This blog was first published on 27 February 2012, on the Innovation Circle network website.
On 27 January 2012 I posted a blog on my other blog site (www.CliffHague.planningresource.co.uk) about another Chinese film, “Mr.Tree”. That film looked at the impact of migration from villages to new urban apartments. It showed how the village leader and his friends were able to develop a coal mine, while displacing the residents of the village to get. Eventually there is an accident in the mine and the wells from which villagers draw their water dry up.
“Mr.Tree” is a rather whimsical film, as the events are portrayed mainly through the eyes of the local “village idiot”, Shu (which translates as “tree”). In contrast, “Last Train Home” is a much more focused and gritty movie. The opening shots pan from above across a seething mass of humanity jostling outside the station in Guangzhou to try to buy tickets. Amongst them are Changhua and Sugin Zhang who work as machinists making garments in a textile factory. Working conditions are bad verging on dangerous, as sewing machines whirl beneath fluorescent lights to turn out the garments westerners crave. They share their narrow bed in a dormitory, with a tatty curtain as their only means of privacy.
At the start of the 1990s the couple left their village and baby daughter Qin to seek work in China’s foremost Special Economic Zone. They wanted to earn money so that Qin (and then her younger brother too) could get an education and have a better life. The children were brought up by their grandmother, helping her by feeding the pigs and carrying heavy bags of corn cobs from the farm fields. Rural life is hard and offers few rewards, but Qin’s grandmother had stayed because her generation had been told how important agricultural labour was for China’s food supply.
After days of trying, Changhua and Sugin get the precious tickets. We see them crammed with their belongings into the train and follow their 2100 km trip back home (despite some stunning scenery the movie does not make you want to try a trip on China Railways!). The routine is repeated over 3 New Years, though after the 2008 economic crisis, factories have closed and the crush is notably reduced. However, the family reunions becomes increasingly fractious, as Qin becomes a rebellious teenager, quits school and heads off to work and spend in Shenzhen.

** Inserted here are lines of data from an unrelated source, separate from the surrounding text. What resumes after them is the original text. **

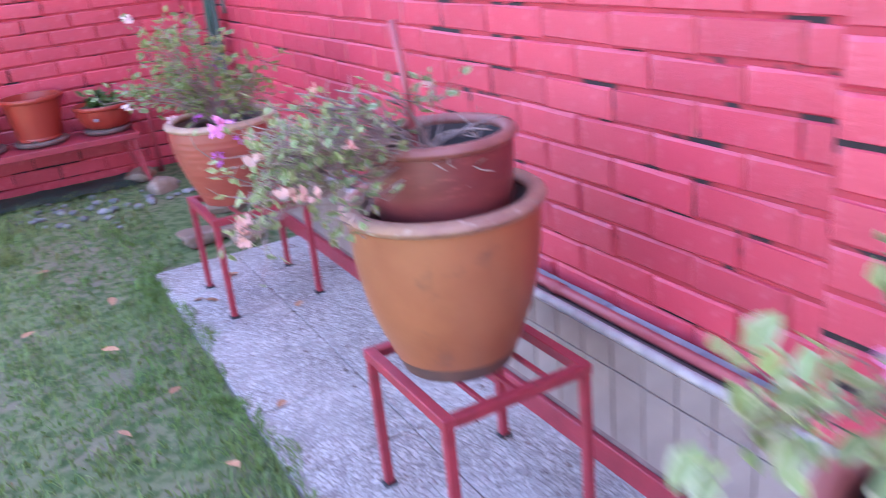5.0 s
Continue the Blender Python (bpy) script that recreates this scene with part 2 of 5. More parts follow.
M_leaf_sun = leaf_mat("bougainvillea_leaf", (0.225, 0.365, 0.085), (0.40, 0.50, 0.17), rough=0.30, transl=0.45)
M_leaf_b = leaf_mat("dull_green_leaf", (0.15, 0.24, 0.06), (0.26, 0.32, 0.10), edge=(0.38, 0.40, 0.18))
M_leaf_pale = leaf_mat("pale_variegated_leaf", (0.20, 0.28, 0.10), (0.31, 0.36, 0.14), edge=(0.46, 0.46, 0.26))
M_leaf_small = leaf_mat("small_plant_leaf", (0.06, 0.15, 0.03), (0.12, 0.20, 0.04))
M_fl_pink = mat("pink_bract", (0.88, 0.40, 0.66), 0.6, (0.82, 0.27, 0.58), 12.0, vary=0.15, island=True, transl=0.4)
M_fl_mag = mat("magenta_bract", (0.90, 0.035, 0.24), 0.6, (0.84, 0.04, 0.34), 9.0, vary=0.15, island=True, transl=0.45)
M_fl_vio = mat("violet_bract", (0.55, 0.12, 0.52), 0.6, (0.62, 0.18, 0.55), 12.0, vary=0.15, island=True, transl=0.4)
M_fl_white = mat("white_bract", (0.80, 0.70, 0.66), 0.6, (0.78, 0.50, 0.52), 25.0, vary=0.1, island=True, transl=0.4)
M_fl_peach = mat("faded_peach_bract", (0.72, 0.36, 0.30), 0.7, (0.70, 0.46, 0.36), 20.0, vary=0.12, island=True, transl=0.35)
M_dead = mat("dry_fallen_leaf", (0.36, 0.14, 0.06), 0.8, (0.48, 0.27, 0.15), 30.0, 0.4, 90, vary=0.3)
M_litter = mat("leaf_crumb", (0.16, 0.08, 0.05), 0.9, (0.09, 0.05, 0.035), 40.0, vary=0.3, island=True)
M_rock = mat("garden_rock", (0.27, 0.175, 0.115), 0.85, (0.18, 0.12, 0.085), 6.0, 0.9, 22, detail=(0.33, 0.24, 0.18), dscale=12, dlo=0.52, dhi=0.66, vary=0.2)
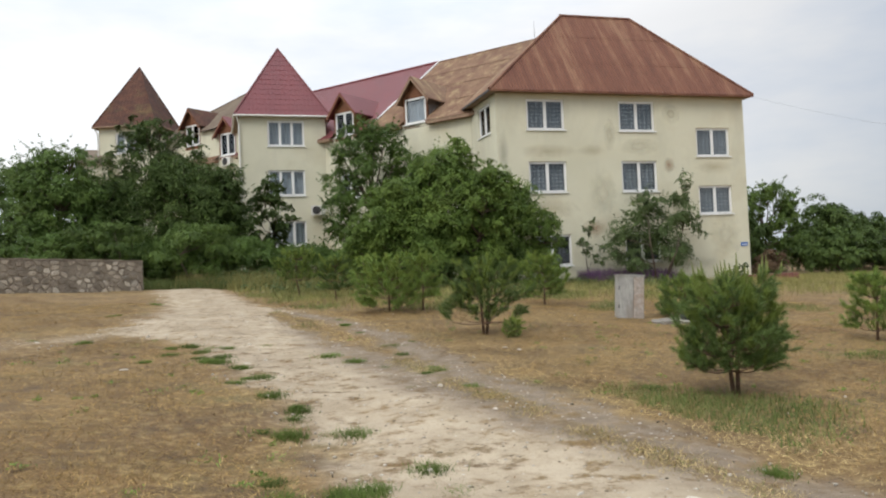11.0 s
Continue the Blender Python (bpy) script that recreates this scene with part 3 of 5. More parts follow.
def stain(fr, s, h, w, tall, mat, label):
    """A thin skin on the wall: rings of faces from the rim (0) to the middle (1)."""
    rings, around = 5, 20
    verts, rim = [fr(s, h, 0.005)], [1.0]
    for r in range(1, rings + 1):
        for k in range(around):
            a = 2 * math.pi * k / around
            q = 0.5 * r / rings
            verts.append(fr(s + w * q * math.cos(a), h + tall * q * math.sin(a), 0.005))
            rim.append(1.0 - r / rings)
    faces = [(0, 1 + k, 1 + (k + 1) % around) for k in range(around)]
    for r in range(rings - 1):
        for k in range(around):
            a, b = 1 + r * around, 1 + (r + 1) * around
            faces.append((a + k, b + k, b + (k + 1) % around, a + (k + 1) % around))
    g = Geo()
    g.v, g.f = [tuple(v) for v in verts], faces
    ob = part("wall_stain", g, mat, house, label)
    ob.data.attributes.new("rim", "FLOAT", "POINT").data.foreach_set("value", rim)


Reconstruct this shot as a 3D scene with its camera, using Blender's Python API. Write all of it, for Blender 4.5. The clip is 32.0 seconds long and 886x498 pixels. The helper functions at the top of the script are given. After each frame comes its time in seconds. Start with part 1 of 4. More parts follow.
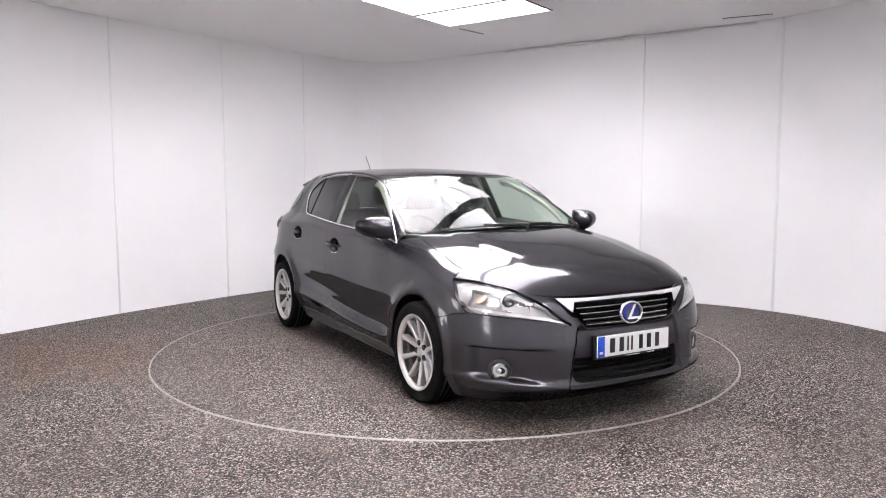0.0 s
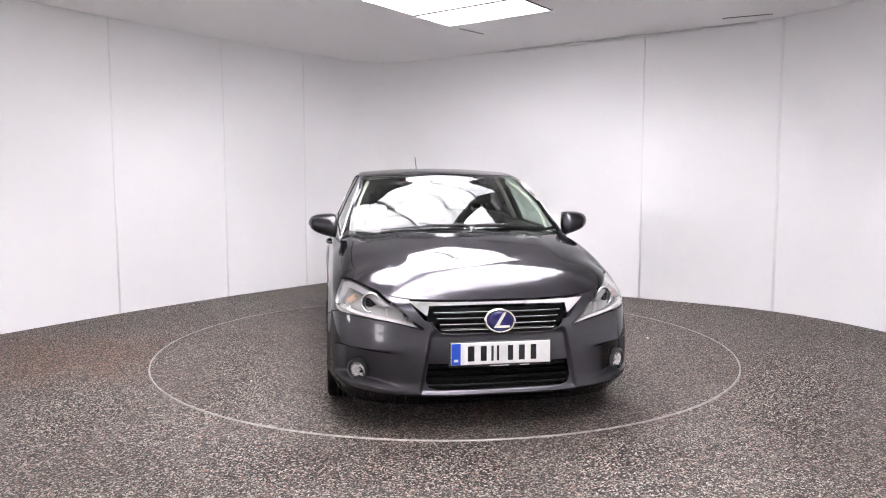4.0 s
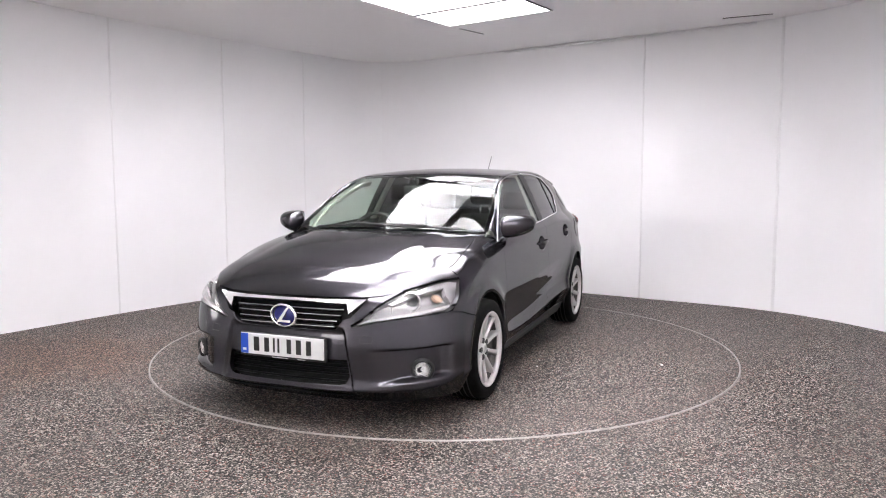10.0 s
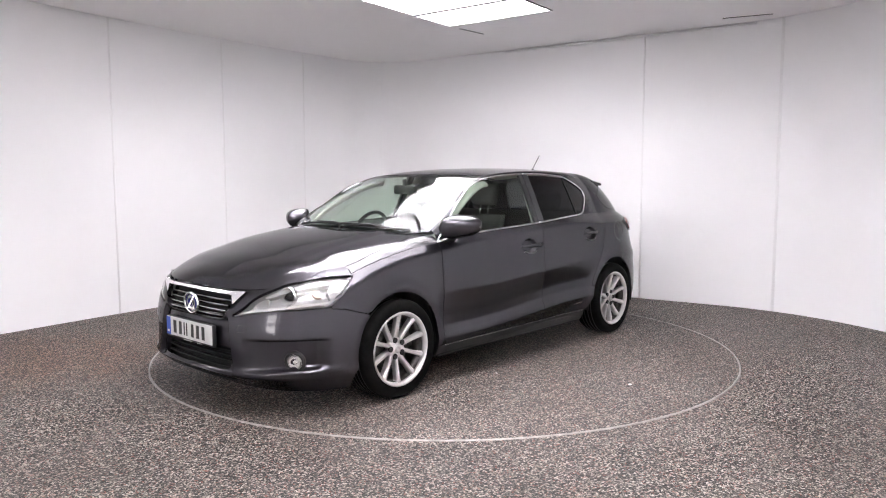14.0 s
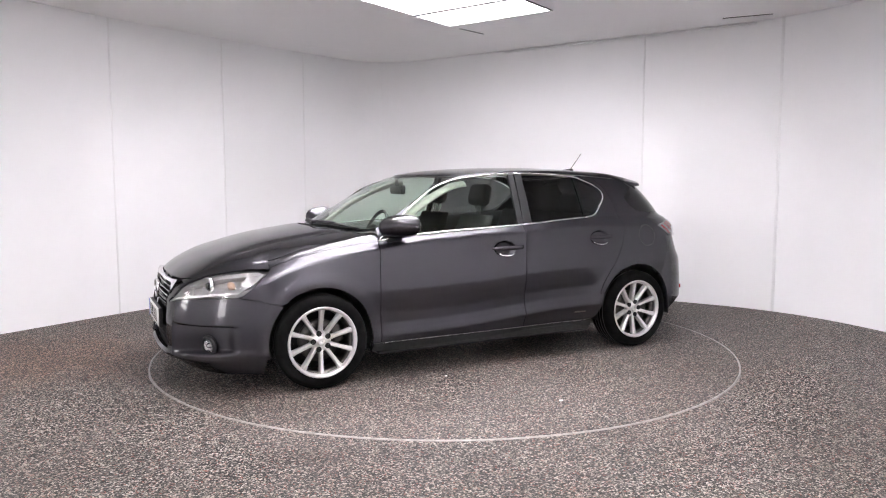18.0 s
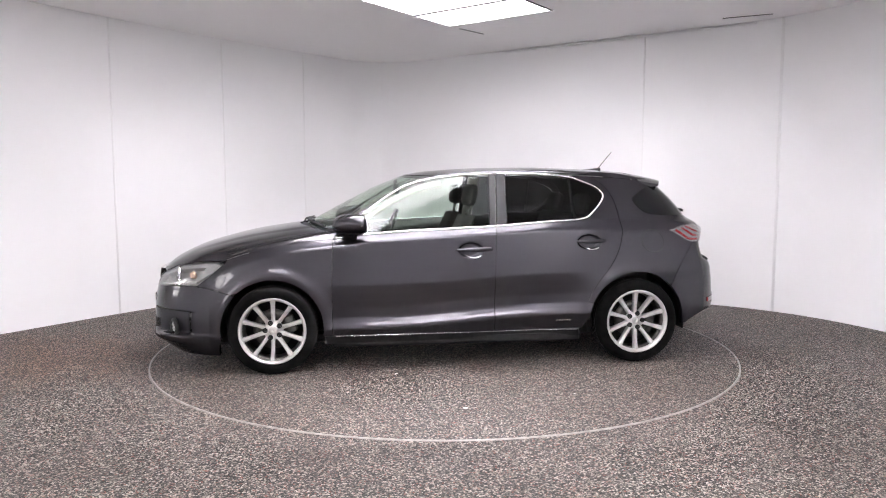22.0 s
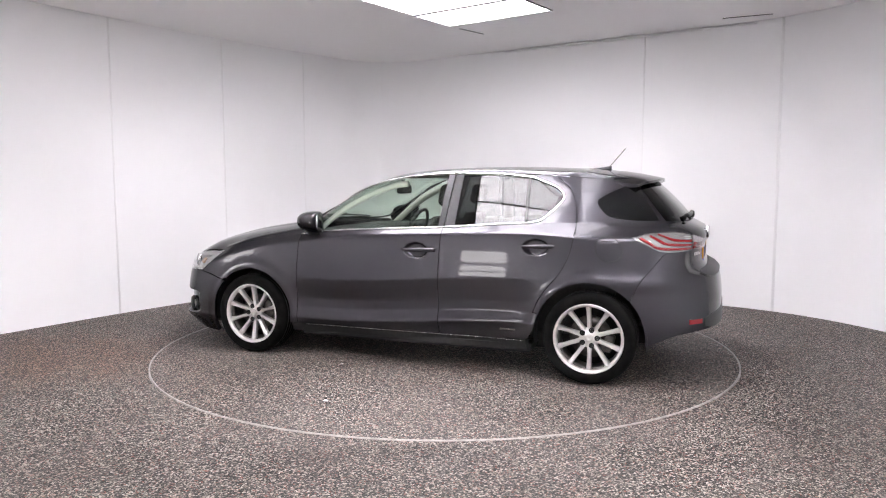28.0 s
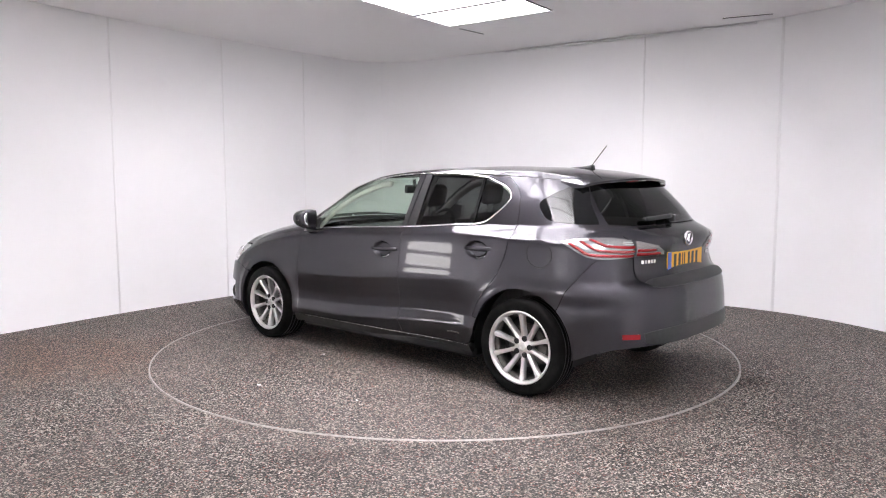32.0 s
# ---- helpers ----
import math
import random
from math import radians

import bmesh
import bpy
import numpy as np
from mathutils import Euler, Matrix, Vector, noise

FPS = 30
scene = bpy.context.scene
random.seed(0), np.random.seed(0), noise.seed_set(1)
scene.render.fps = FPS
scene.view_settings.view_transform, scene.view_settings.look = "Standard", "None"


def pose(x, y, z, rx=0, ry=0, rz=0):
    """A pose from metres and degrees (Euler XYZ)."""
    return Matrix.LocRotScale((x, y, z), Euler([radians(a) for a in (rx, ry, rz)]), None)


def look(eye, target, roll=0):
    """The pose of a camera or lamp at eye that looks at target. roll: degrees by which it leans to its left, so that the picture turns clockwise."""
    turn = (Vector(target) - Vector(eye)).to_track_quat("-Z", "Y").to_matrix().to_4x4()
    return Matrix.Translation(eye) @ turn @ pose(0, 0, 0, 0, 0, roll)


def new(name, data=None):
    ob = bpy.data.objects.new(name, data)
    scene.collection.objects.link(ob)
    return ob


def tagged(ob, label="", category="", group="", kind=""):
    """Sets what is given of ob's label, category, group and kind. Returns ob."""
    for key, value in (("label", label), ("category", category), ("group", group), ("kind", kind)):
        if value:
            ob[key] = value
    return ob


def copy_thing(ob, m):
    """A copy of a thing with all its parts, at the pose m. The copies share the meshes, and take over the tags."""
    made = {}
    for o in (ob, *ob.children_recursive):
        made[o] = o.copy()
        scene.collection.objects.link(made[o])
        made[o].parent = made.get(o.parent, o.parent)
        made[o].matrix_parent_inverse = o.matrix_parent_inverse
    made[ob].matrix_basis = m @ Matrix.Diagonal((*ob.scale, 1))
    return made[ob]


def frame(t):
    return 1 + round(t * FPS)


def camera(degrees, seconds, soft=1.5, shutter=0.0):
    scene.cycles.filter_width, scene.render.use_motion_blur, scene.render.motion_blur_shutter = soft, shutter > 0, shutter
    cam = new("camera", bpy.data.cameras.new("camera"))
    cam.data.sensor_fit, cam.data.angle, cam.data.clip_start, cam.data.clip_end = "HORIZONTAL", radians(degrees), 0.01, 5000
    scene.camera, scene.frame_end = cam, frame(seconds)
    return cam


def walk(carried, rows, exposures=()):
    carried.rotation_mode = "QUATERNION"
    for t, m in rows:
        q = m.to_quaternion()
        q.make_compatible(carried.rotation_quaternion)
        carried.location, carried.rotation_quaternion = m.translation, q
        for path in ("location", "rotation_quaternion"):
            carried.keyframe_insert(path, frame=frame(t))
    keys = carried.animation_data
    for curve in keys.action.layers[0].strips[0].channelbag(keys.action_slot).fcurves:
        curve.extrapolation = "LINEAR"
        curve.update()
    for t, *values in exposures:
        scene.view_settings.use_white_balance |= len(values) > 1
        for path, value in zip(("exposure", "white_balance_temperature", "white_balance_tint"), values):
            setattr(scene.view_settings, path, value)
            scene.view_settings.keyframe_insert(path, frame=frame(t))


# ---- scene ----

Thus, grandma stayed in the village to serve the needs of the country, as they were presented by the government of the time. The next generation, those who were teenagers when the economic reforms began in the 1980s, left for far away cities, sacrificing their own lives as parents to create a better future for their children. Now Qin’s generation, China’s young people of today, long to migrate to the bright lights of the city, where they can earn wages that enable them to buy the fashion goods and live the life of western consumers. You don’t imagine that Qin will send money home or make that arduous trek each New Year.
Urban growth, economic change and social change are intertwined. Across two generations they have transformed China. There is a fascinating little scene in the movie where the passengers, sardined into a carriage on the train, chat. One works in a factory manufacturing tennis and squash rackets. They note that at present all the brand leaders in this line of business are western names, but they assert that China’s own brand is just as good. In the near future Chinese labels will be global players.
After the showing there was a panel discussion in which Professor Ya Ping Wang from Heriot-Watt University gave some profound and witty remarks. He grew up in a village in inland china. He worked on the land as a boy, carrying corn in baskets on his back, just like Qin’s brother does in the film. In contrast he mused that his 15 year-old Edinburgh-born son feels put upon if he is asked to do the washing up!
Ya Ping is probably the world’s leading authority on the housing of China’s migrant workers, having done several research projects that involve extensive interviewing. He reported that there have been some gradual improvements in pay and conditions, largely due to increasing competition, and that the real fear of the workers is that they will lose their job. The focus of his work is on raising awareness of policy makers in China’s government about these workers.
“Last Train Home” provides a fascinating insight to how and why China is changing so quickly. It shows rural to urban migration in different forms and in a different culture.